Mesmo num período em que se jogou, exaustivamente, no meio campo do União, nunca se vislumbrou ponta de descrédito na equipa de Artur Santos. O tempo ia passando, o Vitória, na verdade, estava a comandar as operações, mas nem por isso conseguia criar grandes ocasiões de golo. Uma única excepção quando, aos 12 minutos, após a marcação de um «canto» por Octávio, Carlos Cardoso atirou a bola à barra.

Aos poucos, a linha média de Tomar ia acertando definitivamente com a marcação aos seus adversários. Assim, foi decrescendo a necessidade de apoio, persistente, por parte de Camolas e Pavão. Com Raul Águas mais acompanhado, a defesa de Setúbal foi perdendo o à vontade inicial e Vaz começou a ter de enfrentar alguns problemas, tanto mais que João Cardoso não inspirava confiança e que José Lino também não estava nos seus dias.

Quando chegou o intervalo já nenhuma espécie de supremacia restava ao Vitória. Faltavam quarenta e cinco minutos de jogo, mas as perspectivas haviam mudado. Não havia favoritos e isso já era uma conquista do União de Tomar.

As mudanças

Na segunda parte o União, mantendo os mesmos jogadores em campo, apresentou alterações. Florival até então demasiadamente ocupado com Octávio, passou para a frente, jogando entre os «centrais» setubalenses. Pavão recuou para o meio campo e Raul Águas continuou como atacante, embora mais descaído sobre o lado esquerdo. Assim conseguiu o União de Tomar uma nítida melhoria no seu sector avançado, ao mesmo tempo que não perdia influência no meio campo. Foi uma alteração correcta. Para «amarrar» um jogador à marcação homem a homem, não interessa dar a missão a um elemento que também pese na manobra de uma equipa.

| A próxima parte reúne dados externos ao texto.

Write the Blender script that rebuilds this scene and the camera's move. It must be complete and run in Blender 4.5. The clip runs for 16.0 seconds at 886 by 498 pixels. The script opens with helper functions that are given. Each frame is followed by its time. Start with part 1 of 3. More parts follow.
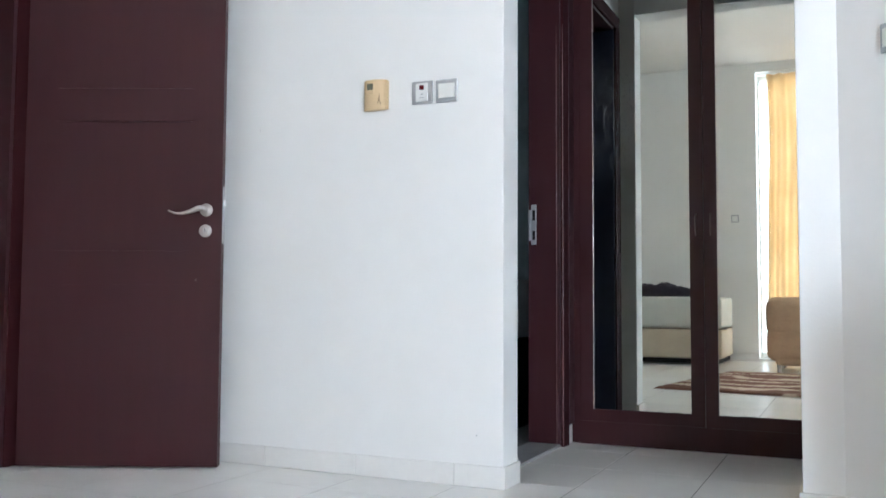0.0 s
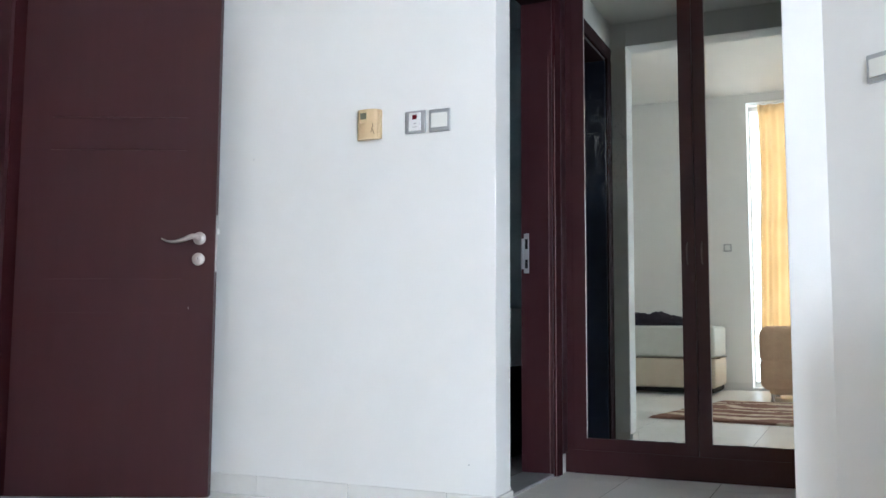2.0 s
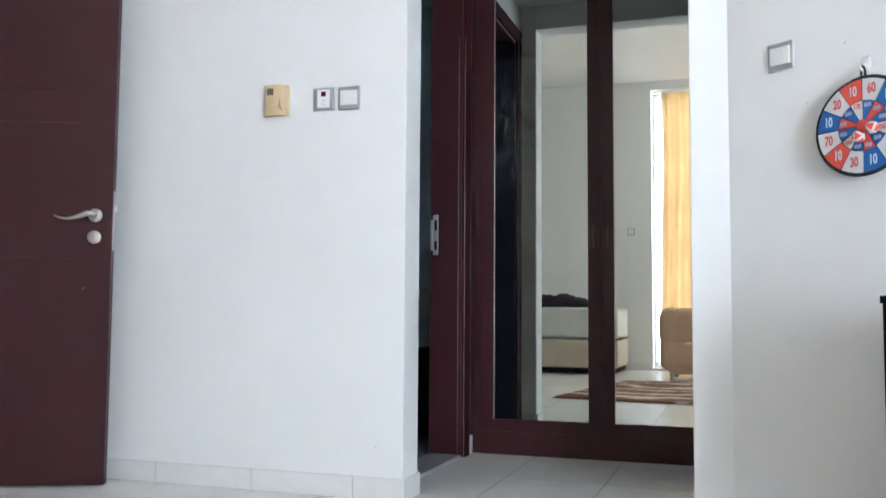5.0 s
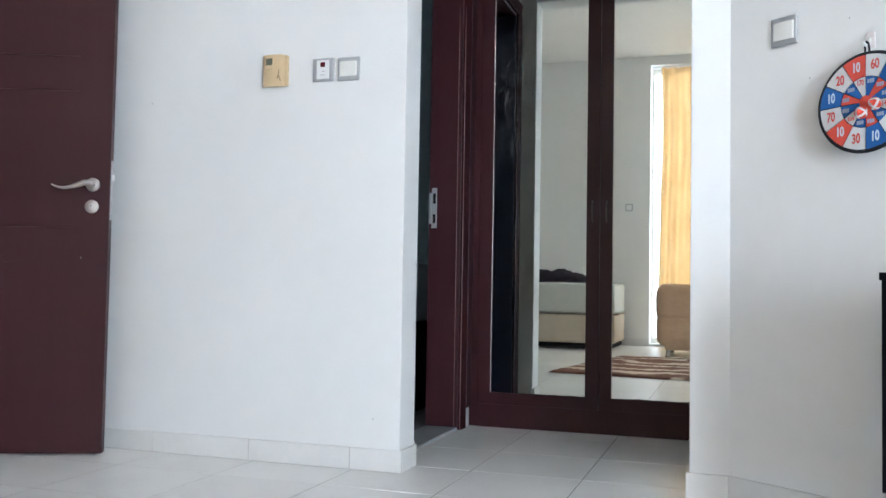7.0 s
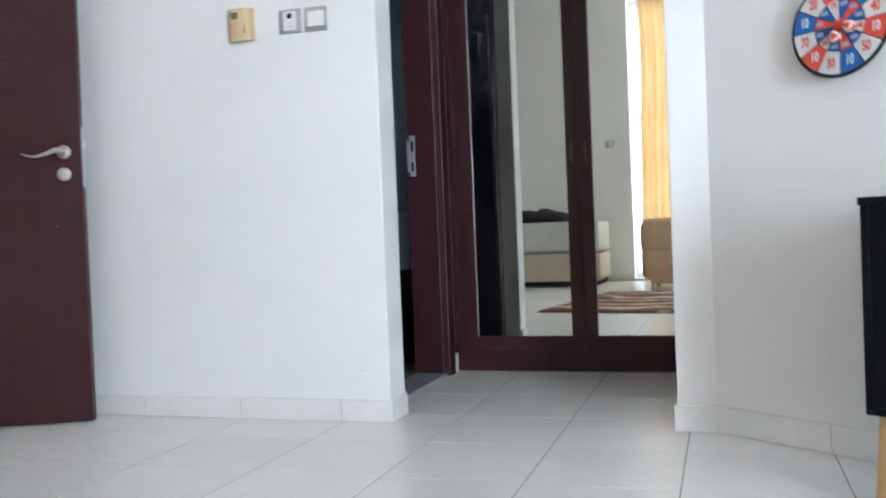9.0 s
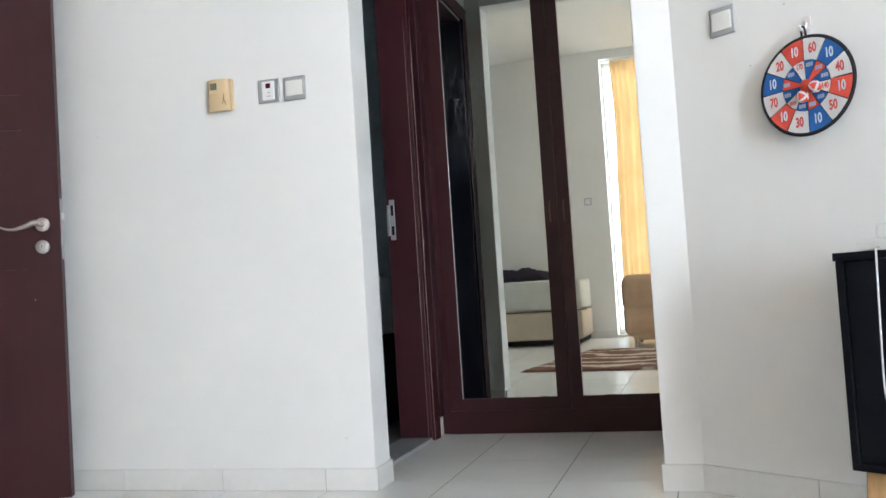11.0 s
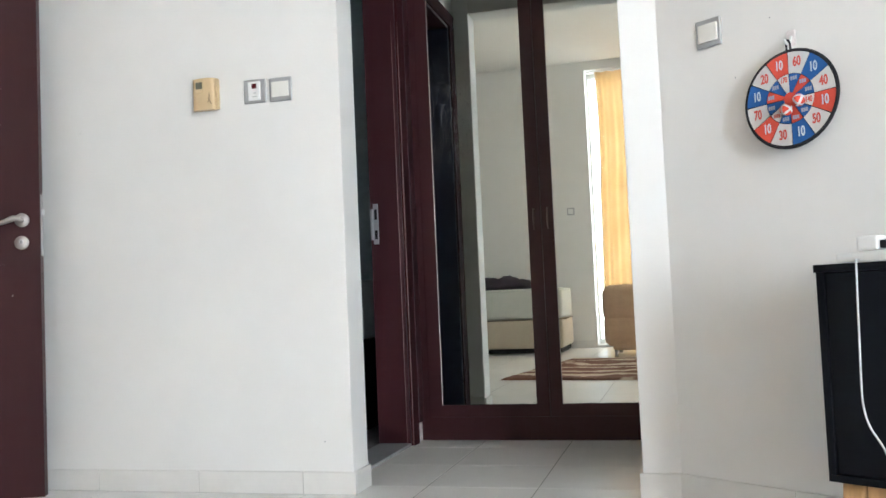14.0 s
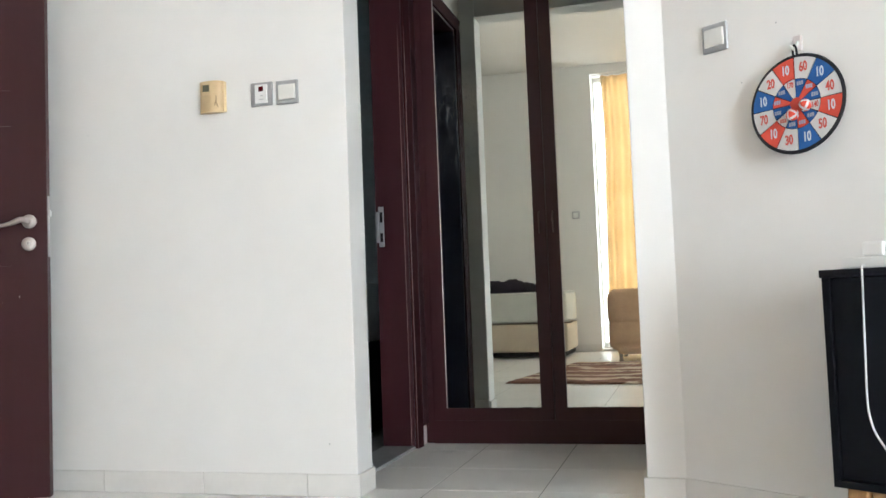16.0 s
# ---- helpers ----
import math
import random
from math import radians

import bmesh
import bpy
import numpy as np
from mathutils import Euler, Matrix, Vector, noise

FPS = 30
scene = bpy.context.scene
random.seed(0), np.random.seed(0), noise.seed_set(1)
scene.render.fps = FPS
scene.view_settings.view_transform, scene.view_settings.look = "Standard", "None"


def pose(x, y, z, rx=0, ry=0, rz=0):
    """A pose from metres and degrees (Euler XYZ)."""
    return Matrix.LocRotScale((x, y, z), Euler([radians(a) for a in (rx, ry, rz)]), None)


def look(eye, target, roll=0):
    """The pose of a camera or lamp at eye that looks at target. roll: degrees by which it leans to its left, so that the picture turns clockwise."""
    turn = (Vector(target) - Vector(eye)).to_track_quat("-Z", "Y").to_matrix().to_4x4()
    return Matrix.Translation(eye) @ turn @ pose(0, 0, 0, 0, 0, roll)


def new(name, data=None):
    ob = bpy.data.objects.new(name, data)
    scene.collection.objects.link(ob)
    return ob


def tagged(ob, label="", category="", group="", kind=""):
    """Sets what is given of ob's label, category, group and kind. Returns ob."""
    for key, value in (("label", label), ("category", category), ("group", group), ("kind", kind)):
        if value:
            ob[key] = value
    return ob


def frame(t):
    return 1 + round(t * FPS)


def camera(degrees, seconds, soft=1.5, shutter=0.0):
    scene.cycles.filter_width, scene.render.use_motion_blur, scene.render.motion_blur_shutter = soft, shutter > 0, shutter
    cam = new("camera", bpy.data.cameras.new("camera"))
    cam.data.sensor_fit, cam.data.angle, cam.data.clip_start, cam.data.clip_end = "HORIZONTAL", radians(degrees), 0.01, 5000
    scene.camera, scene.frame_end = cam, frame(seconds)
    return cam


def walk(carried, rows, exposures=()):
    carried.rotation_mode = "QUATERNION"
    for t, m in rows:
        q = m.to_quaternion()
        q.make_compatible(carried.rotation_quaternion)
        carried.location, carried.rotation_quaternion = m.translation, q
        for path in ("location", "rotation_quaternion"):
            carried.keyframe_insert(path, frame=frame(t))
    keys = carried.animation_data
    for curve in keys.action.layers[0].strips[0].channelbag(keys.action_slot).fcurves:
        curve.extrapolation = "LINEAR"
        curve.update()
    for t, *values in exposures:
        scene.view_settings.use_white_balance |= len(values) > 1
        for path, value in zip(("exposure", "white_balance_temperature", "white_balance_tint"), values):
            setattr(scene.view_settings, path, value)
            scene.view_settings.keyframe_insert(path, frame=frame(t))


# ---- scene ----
cam = camera(53.2, 16.0, shutter=0.5)
PATH = [
    (0, (-0.006, 0.06, 0.669), (-0.849, 1.87, 0.786), 0.3),
    (0.5, (-0.006, 0.051, 0.667), (-0.839, 1.861, 0.837), 0.4),
    (1, (0.001, 0.061, 0.666), (-0.835, 1.869, 0.843), 0.4),
    (1.5, (-0.003, 0.053, 0.658), (-0.834, 1.863, 0.838), 0.3),
    (2, (0.002, 0.055, 0.665), (-0.827, 1.866, 0.848), 0.3),
    (2.5, (0.0, 0.057, 0.666), (-0.842, 1.861, 0.853), 0.4),
    (3, (0.002, 0.056, 0.666), (-0.837, 1.862, 0.854), 0.5),
    (3.5, (-0.013, 0.058, 0.665), (-0.8, 1.889, 0.842), 0.3),
    (4, (-0.016, 0.069, 0.682), (-0.745, 1.923, 0.851), 0.2),
    (4.5, (-0.024, 0.076, 0.682), (-0.689, 1.955, 0.85), 0.1),
    (5, (-0.011, 0.087, 0.667), (-0.65, 1.977, 0.809), 0.4),
    (5.2, (-0.019, 0.092, 0.673), (-0.652, 1.986, 0.783), 0.4),
    (7.3, (-0.017, 0.091, 0.662), (-0.651, 1.986, 0.746), 1.0),
    (7.5, (-0.012, 0.091, 0.666), (-0.65, 1.983, 0.778), 0.9),
    (8, (-0.009, 0.095, 0.669), (-0.651, 1.987, 0.76), -0.1),
    (8.5, (-0.008, 0.101, 0.671), (-0.663, 1.991, 0.659), -1.6),
    (9, (-0.007, 0.11, 0.671), (-0.611, 2.016, 0.632), -2.3),
    (9.2, (0.006, 0.126, 0.681), (-0.558, 2.043, 0.614), -4.6),
    (9.5, (-0.004, 0.114, 0.676), (-0.535, 2.041, 0.722), -2.5),
    (9.7, (-0.008, 0.108, 0.683), (-0.551, 2.031, 0.771), -2.7),
    (12, (-0.001, 0.105, 0.682), (-0.552, 2.025, 0.779), -4.0),
    (12.5, (-0.003, 0.105, 0.681), (-0.545, 2.028, 0.783), -3.9),
    (13, (-0.002, 0.107, 0.682), (-0.527, 2.034, 0.784), -3.9),
    (13.5, (-0.003, 0.108, 0.68), (-0.519, 2.037, 0.785), -3.5),
    (14, (-0.009, 0.107, 0.674), (-0.526, 2.036, 0.783), -2.5),
    (14.5, (-0.008, 0.106, 0.674), (-0.535, 2.032, 0.787), -2.2),
    (15, (-0.01, 0.105, 0.674), (-0.537, 2.03, 0.792), -1.9),
    (15.5, (-0.009, 0.108, 0.674), (-0.523, 2.037, 0.793), -1.8),
    (16, (-0.01, 0.102, 0.675), (-0.537, 2.028, 0.791), -2.2),
]
walk(cam, [(t, look(eye, target, roll)) for t, eye, target, roll in PATH],
     exposures=[(0, 0.11, 5480, 8), (4, 0.09, 5470, 8), (7.5, 0.07, 5460, 8), (9, 0.08, 5480, 8), (9.7, 0.10, 5620, 8), (12, 0.10, 5800, 8), (14, 0.10, 5920, 8), (16, 0.11, 6040, 8)])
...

É uma simples troca por troca. O União resolveu arriscar. Foi ambicioso e quis jogar para a vitória.

Logo no primeiro minuto, da segunda parte, Raul Águas viu-se em excelente posição para rematar à baliza de Vaz. Demorou, perdeu posição e acabou por fazer um chuto fraco direito ao guarda-redes.

Entretanto, com a melhoria nítida do União de Tomar, José Augusto também resolveu mexer na equipa. Fez sair César, de facto a jogar mal, e mandou Vicente jogar do lado direito do seu ataque. Mas Vicente apenas esteve lá.

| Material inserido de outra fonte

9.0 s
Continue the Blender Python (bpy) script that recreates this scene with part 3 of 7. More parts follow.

Continuou o União a caminhar para o golo. Aos 62 minutos, após a marcação de um «canto», Kiki rematou de cabeça à barra, com toda a defesa do Vitória a ver. Poder-se-ia pensar que os sadinos estariam avisados, mas, no minuto seguinte, aconteceu o golo, após a marcação de novo «canto».

O União tinha conseguido o seu primeiro objectivo – passar à condição de vencedor. A preocupação deixara de ser dividida. Em vez de pensar em marcação e não sofrer golos, o União passou a preocupar-se, exclusivamente, em não consentir o empate. Todos os jogadores passaram a ter o mesmo objectivo e o espírito de unidade, que até então já era uma constante, tornou-se num autêntico credo.

Tentar o impossível

A perder por 1-0 o Vitória de Setúbal fez o que lhe competia. Veio para o ataque tentar, pelo menos, o golo da igualdade. Era tarde. Os jogadores sadinos já não estavam nas melhores condições para alcançar o seu objectivo, e isso foi por eles demonstrado, num ataque atabalhoado, nervoso, sem imaginação, quase sempre copiado lance após lance – bola no lado direito nos pés de Carlos Cardoso, centro para a grande área e bola no «barulho». Claro que, nestas condições, a defesa do União jogou tudo por tudo e não se deixou surpreender. O Vitória, que tinha começado uma equipa confiante na sua superioridade, acabou o encontro sem encontrar a solução para entrar na grande área de Tomar. José Augusto ainda fez uma última tentativa, a quinze minutos do final tirando um Duda desinspirado e metendo Arnaldo. Voltou a falhar, porque Arnaldo ainda mais desinspirado se mostrou, no meio de uma defesa segura e moralizada.

O árbitro

Foi incaracterística a actuação do árbitro portuense Moreira Tavares. Não teve uma actuação desastrada – longe disso – até porque o jogo não o justificava, mas podia ter sido bem melhor. No aspecto técnico, uma dúvida: «mão» de Duda na grande área do Vitória, aos 72 minutos, pareceu-nos intencional. No aspecto disciplinar, mostrou dois cartões amarelos. Um a Pavão, que tocou a bola com a mão, na sequência de um passe de um seu companheiro (interpretações…) e outro a Arnaldo, quando discutia com Calado. Mas neste caso, o que eles disseram ouviu o árbitro e nós não.»